* [Problem details]: Only the lines from the one containing "Continue the Blender" through the last line below should be written out, exactly and with both ends kept.

* [Source material]:
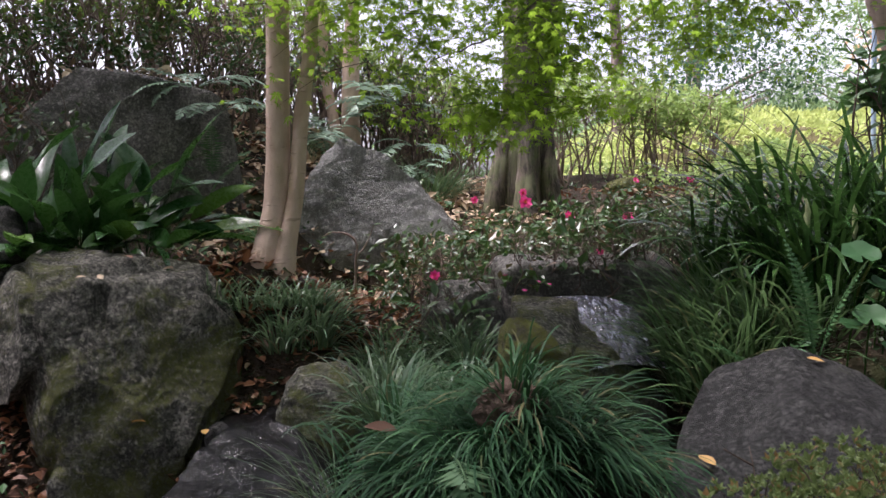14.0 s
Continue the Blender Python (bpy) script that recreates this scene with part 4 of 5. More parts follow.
# ---- shrubs, hedges and distance ----
def shrub_stems(c, r, n, height, thick=0.012, wild=0.25):
    out = []
    for _ in range(n):
        a, k = rng.uniform(0, 2 * np.pi), math.sqrt(rng.random())
        x, y = c[0] + r[0] * 0.75 * k * math.cos(a), c[1] + r[1] * 0.75 * k * math.sin(a)
        p = np.array([x, y, c[2]])
        line = [p]
        h = height * rng.uniform(0.7, 1.05)
        for s in range(4):
            p = p + np.array([rng.normal() * wild * h / 4, rng.normal() * wild * h / 4, h / 4])
            line.append(p)
        L = smooth_line(line, 9)
        own = [tube(L, np.linspace(thick, thick * 0.25, 9), 5)]
        for _ in range(4):
            i = rng.integers(3, 8)
            d = np.array([rng.normal(), rng.normal(), rng.uniform(0.4, 1.4)])
            d *= h * 0.3 / np.linalg.norm(d)
            own.append(tube(smooth_line([L[i], L[i] + d * 0.5 + rng.normal(size=3) * 0.02, L[i] + d], 5), np.linspace(thick * 0.5, thick * 0.15, 5), 4))
        out.append(join(*own))
    return out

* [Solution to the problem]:
Continue the Blender Python (bpy) script that recreates this scene with part 4 of 5. More parts follow.
# ---- shrubs, hedges and distance ----
def shrub_stems(c, r, n, height, thick=0.012, wild=0.25):
    out = []
    for _ in range(n):
        a, k = rng.uniform(0, 2 * np.pi), math.sqrt(rng.random())
        x, y = c[0] + r[0] * 0.75 * k * math.cos(a), c[1] + r[1] * 0.75 * k * math.sin(a)
        p = np.array([x, y, c[2]])
        line = [p]
        h = height * rng.uniform(0.7, 1.05)
        for s in range(4):
            p = p + np.array([rng.normal() * wild * h / 4, rng.normal() * wild * h / 4, h / 4])
            line.append(p)
        L = smooth_line(line, 9)
        own = [tube(L, np.linspace(thick, thick * 0.25, 9), 5)]
        for _ in range(4):
            i = rng.integers(3, 8)
            d = np.array([rng.normal(), rng.normal(), rng.uniform(0.4, 1.4)])
            d *= h * 0.3 / np.linalg.norm(d)
            own.append(tube(smooth_line([L[i], L[i] + d * 0.5 + rng.normal(size=3) * 0.02, L[i] + d], 5), np.linspace(thick * 0.5, thick * 0.15, 5), 4))
        out.append(join(*own))
    return out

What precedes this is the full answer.